With that in mind I'm reposting a question I asked you a couple of weeks ago. I'd love to know your answer to this:

Norrie Hoyt:
Professor Eck,

I think I have some idea of Harvard's atmosphere - I went to one of its graduate schools. It is - or was - a home for the new criticism and deconstruction, I believe.

How would a Harvardian answer this?:

"Dog" is a three-letter word which refers to a sort of animal that I recognize. That sort of animal is the referent of the word "dog."

"God" is a three-letter word that refers to - what? "God" appears to have no referent. Nothing that I can recognize as such, anyway.

Please explain. Thanks.

Posted December 24, 2006 3:42 PM

Anonymous II:

How supremely idiotic! How did you ever become a Harvard perfesser!

Did it occur to you that the reason the line stretched for miles was that the people had no running water, indeed nowhere to "bathe" except in the river?

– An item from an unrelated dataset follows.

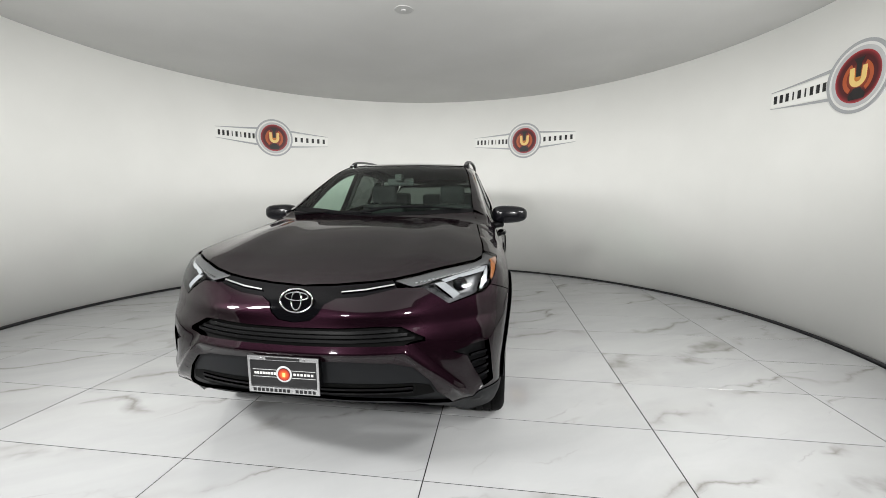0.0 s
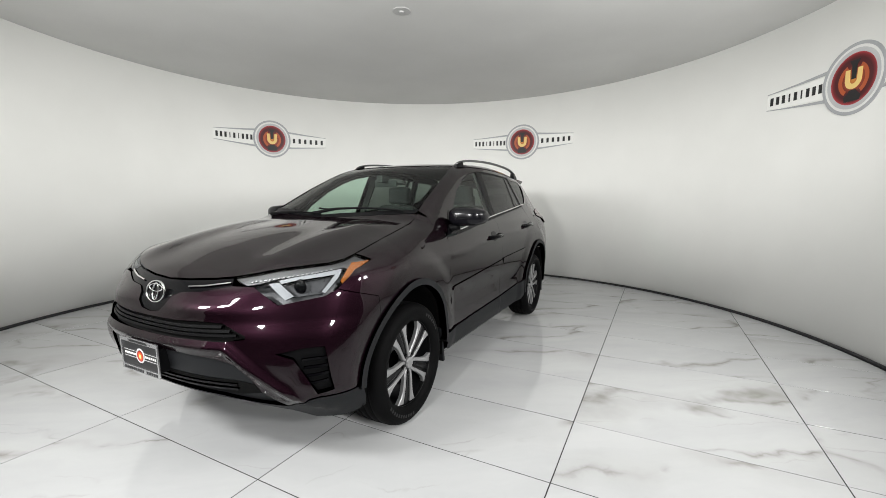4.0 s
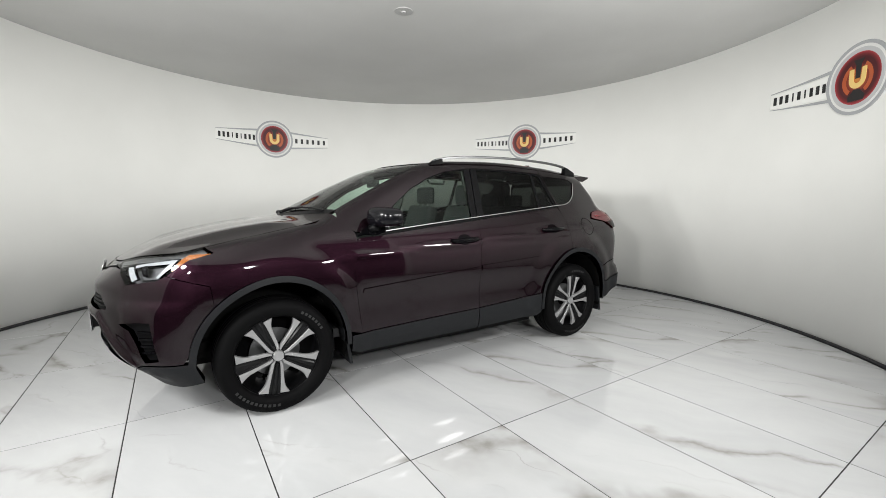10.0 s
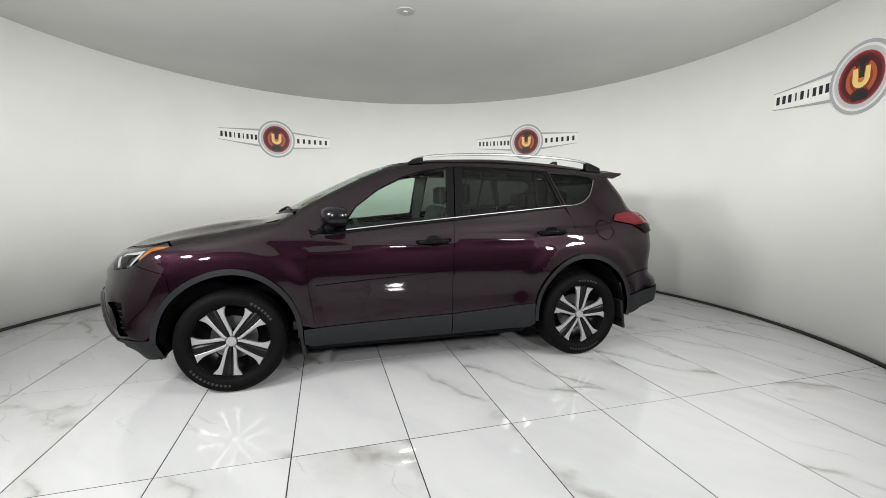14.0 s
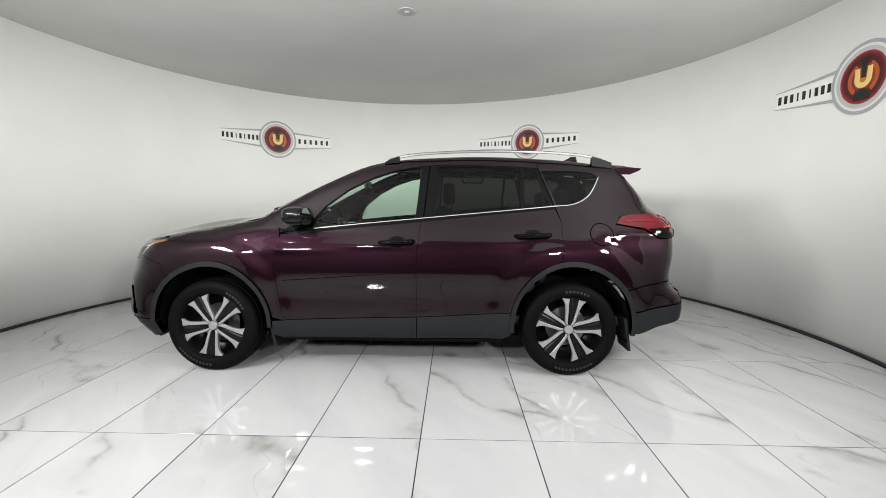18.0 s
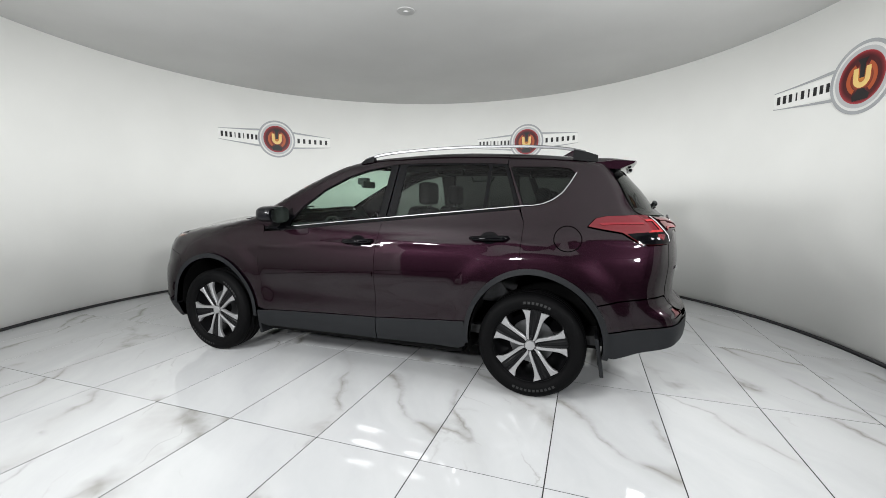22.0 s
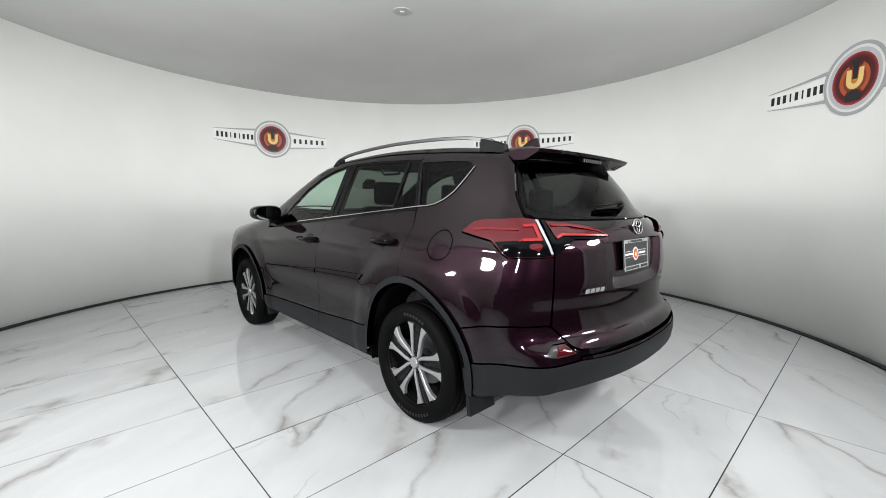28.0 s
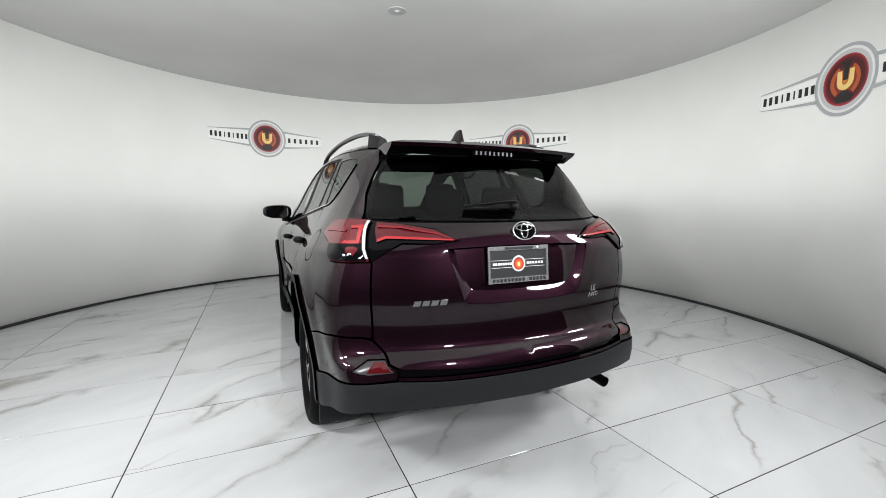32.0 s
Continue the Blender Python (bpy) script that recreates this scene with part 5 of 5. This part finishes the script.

Some goofball priest told them that it was "in order" to begin the day with ablutions to "cleanse" themselves while praying to God. Even if there had been no goofball priest they would have gone to the river to wash up. Of course, as we have learned in modern American corporate life, Compliance Officers are needed to ensure that corporate employees and officers do what our "goofball priests" (the regulators) require. Superimposing religion on all this was simply a Compliance issue.

How little things change.

The statement that there is an "impulse" to begin the day with prayer reflects a dubious conclusion based on a condition, rather than a cause. If this is a statement that there is some "instinct" to start with prayer, then the author's own experience in Montana and at Appleton Chapel belie it. After all, if there were some "instinct" to begin the day with prayer at the time of morning ablutions, Professor, you'd be praying in the shower at home, not waiting for someone to "organize" a prayer meeting every morning. But then you are a perfesser of religion, so you have to put on a demonstration.

The arguments about school prayer involved the same sort of approach -- some need to have prayers to start the day. Heck, so go ahead and pray at home BEFORE you get to school.

The actual reason for morning prayer -- first of all people have been scared into perceiving that there is a need to do it at all -- is that it's when time is AVAILABLE because the rest of the day is going to be spent working.

Obviously, since many churches have evening services, indeed, mid-morning, afternoon, and even midnight services, it's all a matter of scheduling, not some ridiculous contrived notion that everyone has an urge in the morning.

OTOH, maybe I'm being too harsh -- the question is what was YOUR formative experience and you have dug deep to pick Banaras. I'll accept that although I do find it pretty comical that watching thousands of Indians washing up in the morning and yelling "Hey Ram" or "Jai Ganesh" is a "formative" religious experience.

Wow!!

BGone:

PS the pole through her gut was a condemnation to hell of the first type, the forever wound. Ancients expected objects in the near vicinity of the body to be duplicated along with the dead body on the nebal bridge.

BGone:

The rising sun is highly inspiring. What your "morning watch" did was repeat a ceremony begun by the person on who's life the fictional character Jesus is based, Amenophis IV. As advertised, she was a rebel, set out to change the law.

Prior to her the Egyptians looked west towards the setting sun to find their spirituality. The sun setting was equated to death and the sun rising to the rebirth in the next life. She believed she was fathered by the sun and therefore she would be reborn after her death right here on earth. Thus it would not be necessary to have any more Pharaohs. She would simply come back to life everytime she died right here in this world instead of coming back to life in the next world like everyone else.

The high priest tested that theory, impailed her and waited to see if she returned. He expected the pole to return with her should her theory prove to be true so he was just a little nervous. Did she come back to life for a short period of time? Got faith?